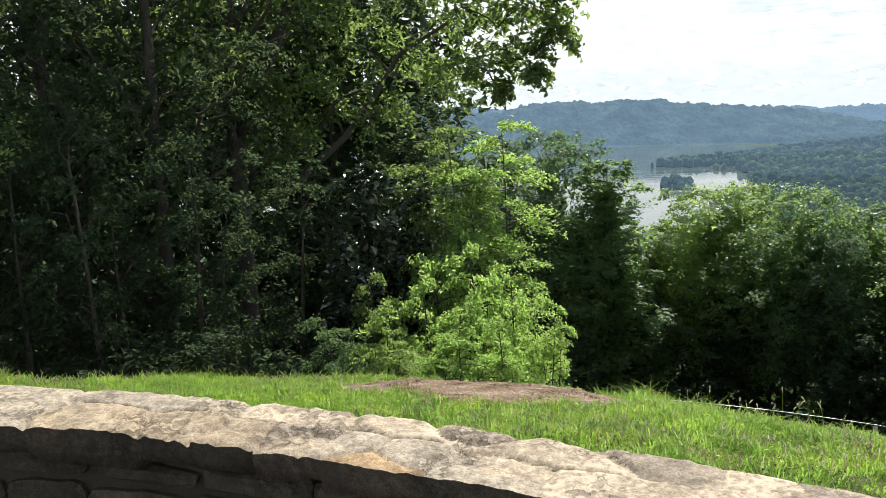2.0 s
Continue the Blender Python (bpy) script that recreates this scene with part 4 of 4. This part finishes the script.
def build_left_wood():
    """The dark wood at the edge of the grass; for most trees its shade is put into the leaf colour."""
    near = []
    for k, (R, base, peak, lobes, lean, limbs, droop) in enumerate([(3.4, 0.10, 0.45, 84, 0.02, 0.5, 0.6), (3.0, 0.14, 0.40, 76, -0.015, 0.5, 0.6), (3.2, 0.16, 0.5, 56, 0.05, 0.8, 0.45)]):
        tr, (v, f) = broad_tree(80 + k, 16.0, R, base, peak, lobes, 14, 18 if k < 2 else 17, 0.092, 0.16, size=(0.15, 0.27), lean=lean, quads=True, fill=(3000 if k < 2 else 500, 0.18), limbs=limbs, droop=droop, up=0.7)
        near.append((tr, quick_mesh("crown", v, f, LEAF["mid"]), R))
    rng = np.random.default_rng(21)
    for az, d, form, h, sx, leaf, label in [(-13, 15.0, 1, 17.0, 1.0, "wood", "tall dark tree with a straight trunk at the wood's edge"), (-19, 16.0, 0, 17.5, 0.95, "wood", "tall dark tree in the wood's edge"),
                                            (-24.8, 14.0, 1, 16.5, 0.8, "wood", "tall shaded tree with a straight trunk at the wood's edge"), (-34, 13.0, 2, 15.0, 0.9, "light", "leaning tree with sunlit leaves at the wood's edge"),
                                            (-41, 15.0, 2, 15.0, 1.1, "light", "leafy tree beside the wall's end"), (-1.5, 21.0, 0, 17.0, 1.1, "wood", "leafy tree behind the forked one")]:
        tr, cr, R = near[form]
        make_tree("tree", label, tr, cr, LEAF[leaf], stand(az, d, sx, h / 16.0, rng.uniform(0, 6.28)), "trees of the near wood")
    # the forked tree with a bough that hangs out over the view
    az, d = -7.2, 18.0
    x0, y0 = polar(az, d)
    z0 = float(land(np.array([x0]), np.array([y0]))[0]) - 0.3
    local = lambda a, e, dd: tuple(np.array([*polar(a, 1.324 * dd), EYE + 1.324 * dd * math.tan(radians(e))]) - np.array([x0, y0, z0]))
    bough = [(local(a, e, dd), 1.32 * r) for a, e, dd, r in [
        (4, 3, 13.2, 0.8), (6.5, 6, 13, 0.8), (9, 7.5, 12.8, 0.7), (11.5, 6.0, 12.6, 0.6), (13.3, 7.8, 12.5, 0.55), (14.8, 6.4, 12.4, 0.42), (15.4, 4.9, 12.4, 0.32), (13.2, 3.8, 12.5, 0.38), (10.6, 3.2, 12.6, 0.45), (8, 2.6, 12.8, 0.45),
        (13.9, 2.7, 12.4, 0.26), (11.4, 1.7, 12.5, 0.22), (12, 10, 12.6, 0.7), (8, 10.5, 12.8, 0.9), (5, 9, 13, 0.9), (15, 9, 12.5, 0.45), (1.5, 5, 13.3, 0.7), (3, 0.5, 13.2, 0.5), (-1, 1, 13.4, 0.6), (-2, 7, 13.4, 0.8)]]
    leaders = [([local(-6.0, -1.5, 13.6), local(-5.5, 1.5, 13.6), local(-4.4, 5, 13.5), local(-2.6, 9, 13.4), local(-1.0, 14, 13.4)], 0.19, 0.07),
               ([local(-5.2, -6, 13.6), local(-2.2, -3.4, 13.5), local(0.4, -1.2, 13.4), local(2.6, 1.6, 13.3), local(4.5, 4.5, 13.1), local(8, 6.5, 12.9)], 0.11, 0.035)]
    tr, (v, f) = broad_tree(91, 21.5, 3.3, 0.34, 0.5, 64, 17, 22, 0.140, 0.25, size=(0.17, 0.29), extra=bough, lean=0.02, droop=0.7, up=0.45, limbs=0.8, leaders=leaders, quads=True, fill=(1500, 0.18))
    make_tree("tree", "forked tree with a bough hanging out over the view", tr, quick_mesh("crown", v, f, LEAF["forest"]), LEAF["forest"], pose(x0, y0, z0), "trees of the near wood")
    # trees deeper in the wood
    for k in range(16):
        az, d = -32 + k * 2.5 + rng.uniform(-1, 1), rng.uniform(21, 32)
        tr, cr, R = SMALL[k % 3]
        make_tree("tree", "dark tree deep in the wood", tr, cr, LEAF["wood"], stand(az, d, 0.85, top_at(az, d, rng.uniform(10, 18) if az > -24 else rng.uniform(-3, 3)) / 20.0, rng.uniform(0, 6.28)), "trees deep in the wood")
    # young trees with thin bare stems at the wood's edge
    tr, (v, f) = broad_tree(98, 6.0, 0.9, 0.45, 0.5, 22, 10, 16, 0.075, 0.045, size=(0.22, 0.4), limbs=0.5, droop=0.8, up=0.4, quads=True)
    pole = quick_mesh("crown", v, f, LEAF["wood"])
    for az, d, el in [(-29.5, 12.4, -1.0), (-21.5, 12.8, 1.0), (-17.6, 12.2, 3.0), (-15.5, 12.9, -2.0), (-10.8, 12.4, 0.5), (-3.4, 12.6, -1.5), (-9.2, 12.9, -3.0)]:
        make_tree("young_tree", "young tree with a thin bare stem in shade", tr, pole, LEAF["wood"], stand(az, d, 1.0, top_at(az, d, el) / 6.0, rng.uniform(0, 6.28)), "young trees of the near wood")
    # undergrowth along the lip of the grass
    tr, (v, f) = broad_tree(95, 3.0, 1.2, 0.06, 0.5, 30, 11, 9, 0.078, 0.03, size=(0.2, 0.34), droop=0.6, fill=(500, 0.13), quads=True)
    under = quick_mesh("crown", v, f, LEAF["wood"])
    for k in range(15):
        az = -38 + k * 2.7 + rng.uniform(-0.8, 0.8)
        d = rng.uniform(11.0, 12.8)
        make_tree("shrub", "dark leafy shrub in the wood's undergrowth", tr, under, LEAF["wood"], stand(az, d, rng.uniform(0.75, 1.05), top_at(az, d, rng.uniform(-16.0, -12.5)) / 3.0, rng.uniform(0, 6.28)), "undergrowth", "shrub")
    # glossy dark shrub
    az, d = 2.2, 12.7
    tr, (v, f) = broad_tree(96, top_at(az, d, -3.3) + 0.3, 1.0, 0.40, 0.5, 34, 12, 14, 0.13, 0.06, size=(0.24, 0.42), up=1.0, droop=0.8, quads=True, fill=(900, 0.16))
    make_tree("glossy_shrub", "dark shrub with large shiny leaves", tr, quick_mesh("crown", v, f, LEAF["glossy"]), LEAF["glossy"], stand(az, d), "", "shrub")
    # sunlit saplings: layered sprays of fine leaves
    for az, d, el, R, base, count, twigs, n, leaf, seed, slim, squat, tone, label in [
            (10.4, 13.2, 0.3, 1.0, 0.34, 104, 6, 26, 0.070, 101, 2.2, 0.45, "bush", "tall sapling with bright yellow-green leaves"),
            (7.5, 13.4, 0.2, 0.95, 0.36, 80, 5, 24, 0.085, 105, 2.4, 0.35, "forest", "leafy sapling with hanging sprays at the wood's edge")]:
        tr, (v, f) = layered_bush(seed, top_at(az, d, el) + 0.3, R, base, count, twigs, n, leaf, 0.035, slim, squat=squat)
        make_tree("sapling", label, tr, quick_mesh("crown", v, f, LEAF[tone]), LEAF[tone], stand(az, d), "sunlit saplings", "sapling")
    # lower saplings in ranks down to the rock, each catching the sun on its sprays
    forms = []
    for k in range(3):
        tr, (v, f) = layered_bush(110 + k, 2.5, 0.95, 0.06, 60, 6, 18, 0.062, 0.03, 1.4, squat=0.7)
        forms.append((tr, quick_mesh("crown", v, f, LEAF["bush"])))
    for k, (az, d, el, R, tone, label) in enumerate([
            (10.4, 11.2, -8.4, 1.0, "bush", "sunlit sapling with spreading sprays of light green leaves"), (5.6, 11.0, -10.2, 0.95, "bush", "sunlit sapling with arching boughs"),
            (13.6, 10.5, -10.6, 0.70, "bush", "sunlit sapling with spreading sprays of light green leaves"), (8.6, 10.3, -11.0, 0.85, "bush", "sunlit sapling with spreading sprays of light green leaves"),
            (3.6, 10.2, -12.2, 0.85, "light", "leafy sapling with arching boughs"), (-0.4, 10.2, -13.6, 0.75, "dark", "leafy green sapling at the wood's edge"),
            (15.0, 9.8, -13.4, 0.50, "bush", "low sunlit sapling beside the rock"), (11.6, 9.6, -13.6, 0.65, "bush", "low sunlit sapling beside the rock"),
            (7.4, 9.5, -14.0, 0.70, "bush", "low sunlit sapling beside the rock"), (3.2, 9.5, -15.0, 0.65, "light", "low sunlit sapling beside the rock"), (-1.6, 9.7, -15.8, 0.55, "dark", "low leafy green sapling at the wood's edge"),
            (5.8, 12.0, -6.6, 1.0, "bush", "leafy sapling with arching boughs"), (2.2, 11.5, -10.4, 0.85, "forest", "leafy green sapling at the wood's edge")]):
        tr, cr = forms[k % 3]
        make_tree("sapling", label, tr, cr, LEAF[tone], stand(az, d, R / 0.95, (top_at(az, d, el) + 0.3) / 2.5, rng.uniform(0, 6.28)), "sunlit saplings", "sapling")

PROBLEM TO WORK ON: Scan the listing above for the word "that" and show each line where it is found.

COMPLETE ANSWER:
Continue the Blender Python (bpy) script that recreates this scene with part 4 of 4. This part finishes the script.
    # the forked tree with a bough that hangs out over the view